▸ **EXERCISE**: Repeat exactly the lines running from the line that contains "# ---- helpers" to the line that contains "random.seed(0), np.random.seed(0), noise.seed_set(1)"; include both ends and add nothing.

▸ **INPUT**:
########

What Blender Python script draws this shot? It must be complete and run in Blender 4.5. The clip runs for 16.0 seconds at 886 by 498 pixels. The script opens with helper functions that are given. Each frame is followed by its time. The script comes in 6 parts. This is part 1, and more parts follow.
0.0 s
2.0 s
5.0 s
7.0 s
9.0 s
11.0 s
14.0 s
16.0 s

########

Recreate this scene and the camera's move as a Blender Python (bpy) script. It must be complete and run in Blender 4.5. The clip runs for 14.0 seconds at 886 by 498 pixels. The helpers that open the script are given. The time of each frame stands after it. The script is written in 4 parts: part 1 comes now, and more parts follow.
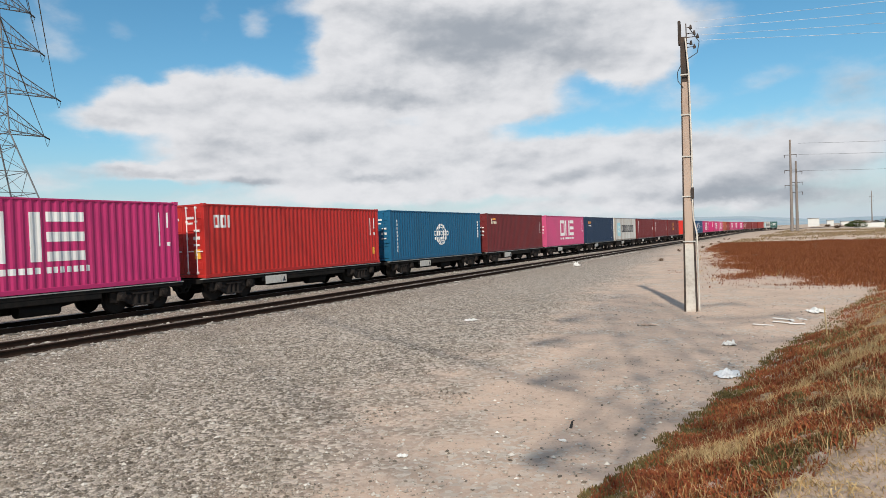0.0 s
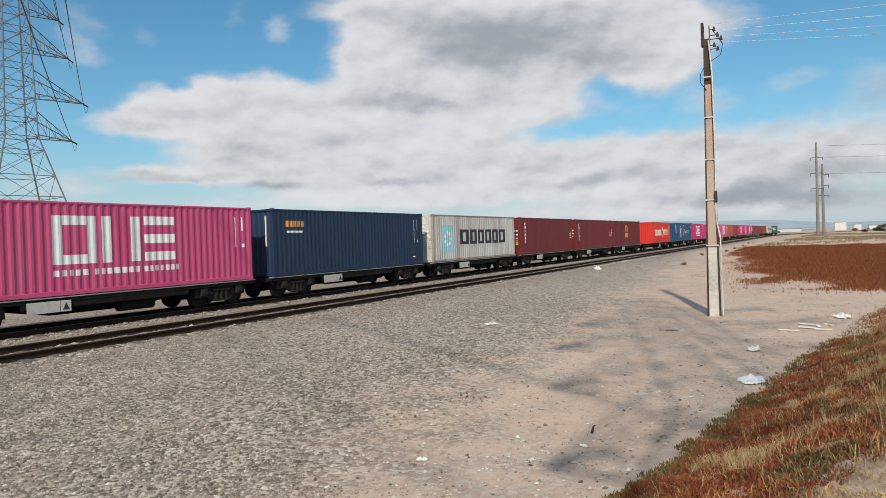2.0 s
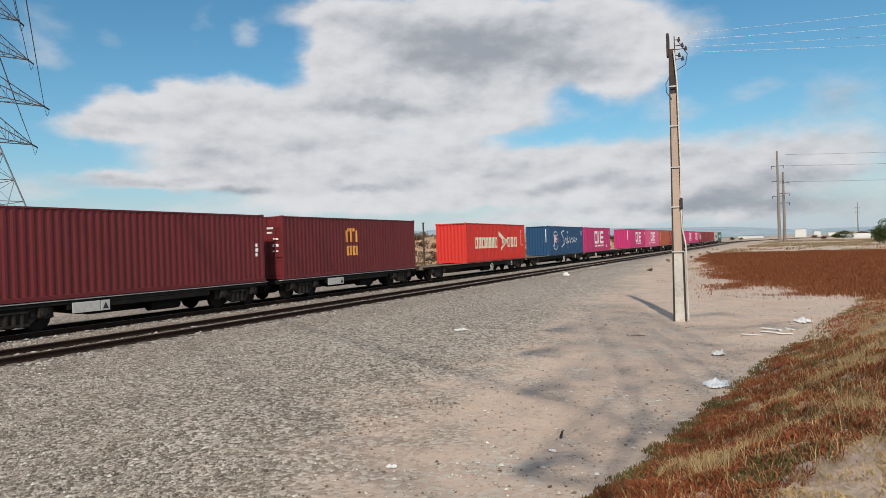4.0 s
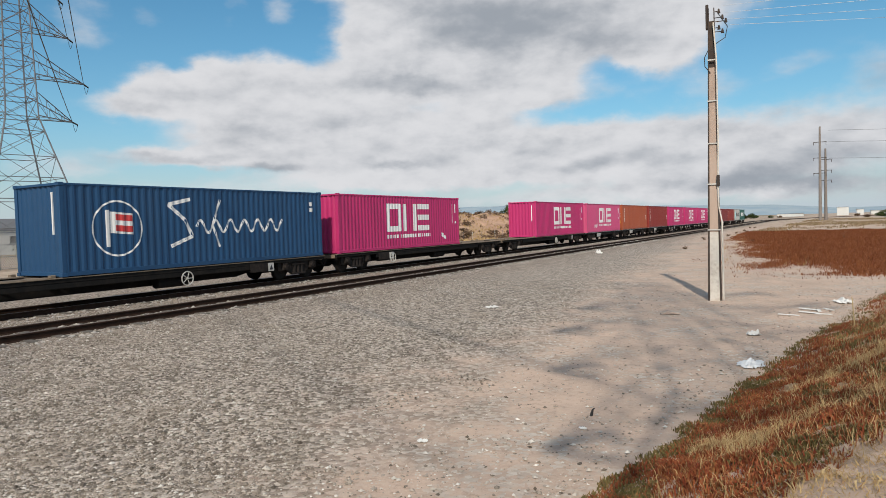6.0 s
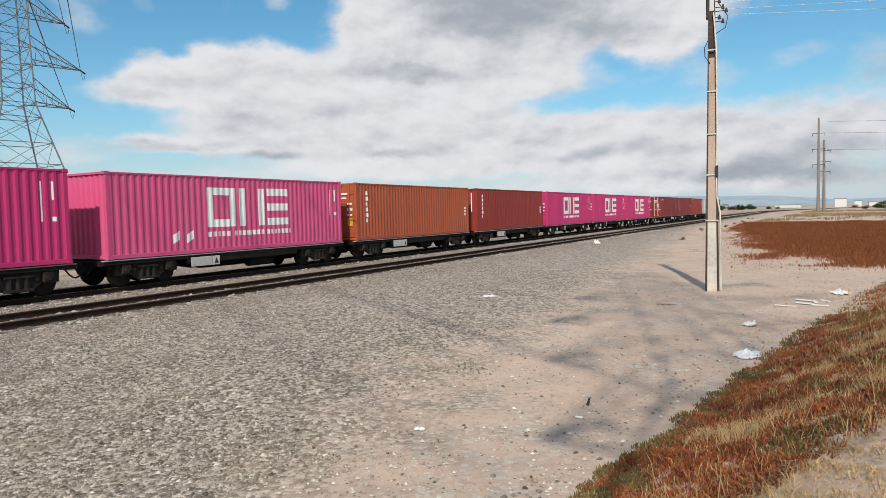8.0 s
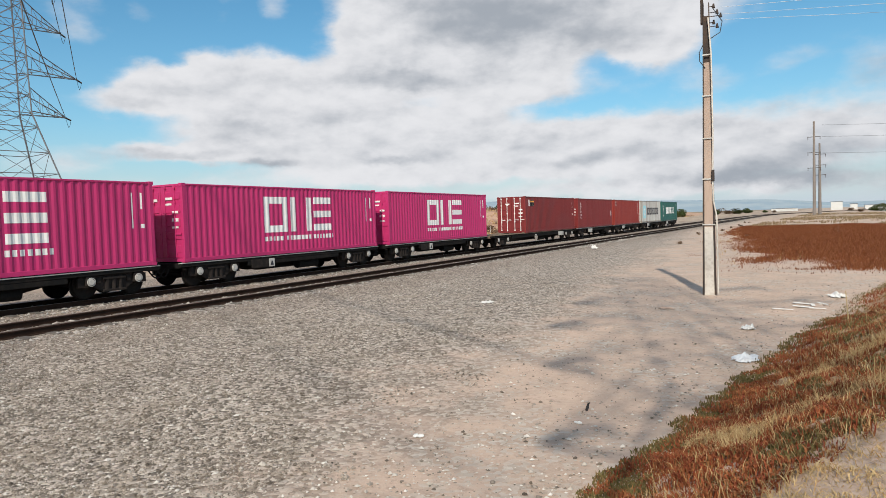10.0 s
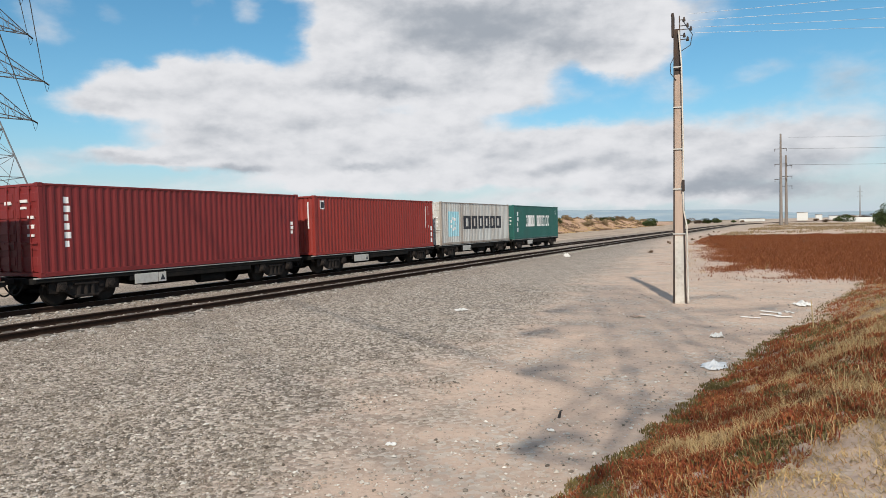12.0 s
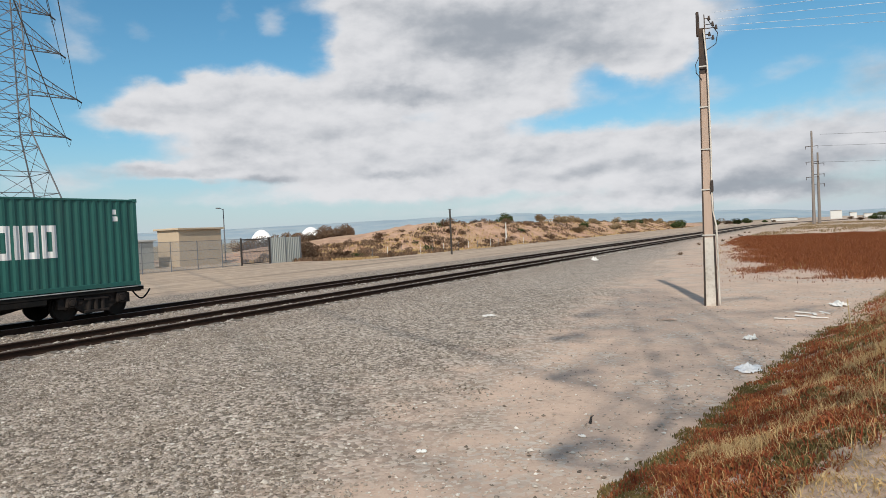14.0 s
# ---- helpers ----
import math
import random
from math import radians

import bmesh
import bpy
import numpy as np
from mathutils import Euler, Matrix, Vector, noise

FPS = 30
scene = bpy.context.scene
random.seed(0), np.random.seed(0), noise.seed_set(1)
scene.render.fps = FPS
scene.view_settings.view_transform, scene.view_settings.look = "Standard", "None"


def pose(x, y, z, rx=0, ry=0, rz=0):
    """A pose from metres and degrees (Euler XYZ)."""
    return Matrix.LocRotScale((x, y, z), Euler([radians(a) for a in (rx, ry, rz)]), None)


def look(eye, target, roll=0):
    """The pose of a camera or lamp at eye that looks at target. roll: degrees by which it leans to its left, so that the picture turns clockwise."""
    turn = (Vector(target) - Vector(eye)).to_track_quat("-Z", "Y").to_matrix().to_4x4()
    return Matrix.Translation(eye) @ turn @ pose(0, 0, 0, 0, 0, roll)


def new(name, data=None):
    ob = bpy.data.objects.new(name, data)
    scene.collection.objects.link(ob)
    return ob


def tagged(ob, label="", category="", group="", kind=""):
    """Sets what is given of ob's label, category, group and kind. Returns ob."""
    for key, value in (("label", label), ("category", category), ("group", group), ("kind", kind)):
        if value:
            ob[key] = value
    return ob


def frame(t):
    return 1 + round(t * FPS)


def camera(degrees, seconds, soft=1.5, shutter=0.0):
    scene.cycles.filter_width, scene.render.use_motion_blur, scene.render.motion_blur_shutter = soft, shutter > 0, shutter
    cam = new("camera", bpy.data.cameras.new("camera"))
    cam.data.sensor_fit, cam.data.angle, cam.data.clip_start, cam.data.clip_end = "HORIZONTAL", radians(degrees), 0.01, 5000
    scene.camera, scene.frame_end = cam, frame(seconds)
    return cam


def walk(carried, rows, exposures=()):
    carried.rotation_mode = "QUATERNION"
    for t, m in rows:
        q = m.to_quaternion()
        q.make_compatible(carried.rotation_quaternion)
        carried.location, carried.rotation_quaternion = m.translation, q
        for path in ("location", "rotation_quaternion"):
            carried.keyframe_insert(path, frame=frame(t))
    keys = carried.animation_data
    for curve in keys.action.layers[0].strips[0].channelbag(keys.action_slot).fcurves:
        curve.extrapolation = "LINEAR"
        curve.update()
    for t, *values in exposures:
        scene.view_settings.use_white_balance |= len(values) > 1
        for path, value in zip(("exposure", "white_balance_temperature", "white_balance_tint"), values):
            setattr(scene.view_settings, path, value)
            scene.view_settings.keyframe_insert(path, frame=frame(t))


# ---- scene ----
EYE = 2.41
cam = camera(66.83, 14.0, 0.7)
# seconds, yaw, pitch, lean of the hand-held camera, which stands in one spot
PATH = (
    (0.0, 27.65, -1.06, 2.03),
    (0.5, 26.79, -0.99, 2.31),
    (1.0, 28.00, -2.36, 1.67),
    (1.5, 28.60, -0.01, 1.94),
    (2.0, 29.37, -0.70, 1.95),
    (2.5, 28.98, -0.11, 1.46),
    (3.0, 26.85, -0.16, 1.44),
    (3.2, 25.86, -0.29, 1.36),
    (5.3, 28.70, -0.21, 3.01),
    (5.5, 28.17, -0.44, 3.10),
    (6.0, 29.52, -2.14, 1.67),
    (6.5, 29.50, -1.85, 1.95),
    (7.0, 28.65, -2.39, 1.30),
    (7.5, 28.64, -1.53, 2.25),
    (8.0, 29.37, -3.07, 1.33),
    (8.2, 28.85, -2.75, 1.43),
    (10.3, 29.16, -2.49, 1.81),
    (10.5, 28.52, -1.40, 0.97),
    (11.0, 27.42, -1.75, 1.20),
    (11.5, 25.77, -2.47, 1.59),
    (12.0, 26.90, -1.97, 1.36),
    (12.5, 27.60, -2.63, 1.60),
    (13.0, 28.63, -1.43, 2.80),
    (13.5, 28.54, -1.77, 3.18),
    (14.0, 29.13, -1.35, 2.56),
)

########

▸ **EXPECTED OUTPUT**:
# ---- helpers ----
import math
import random
from math import radians

import bmesh
import bpy
import numpy as np
from mathutils import Euler, Matrix, Vector, noise

FPS = 30
scene = bpy.context.scene
random.seed(0), np.random.seed(0), noise.seed_set(1)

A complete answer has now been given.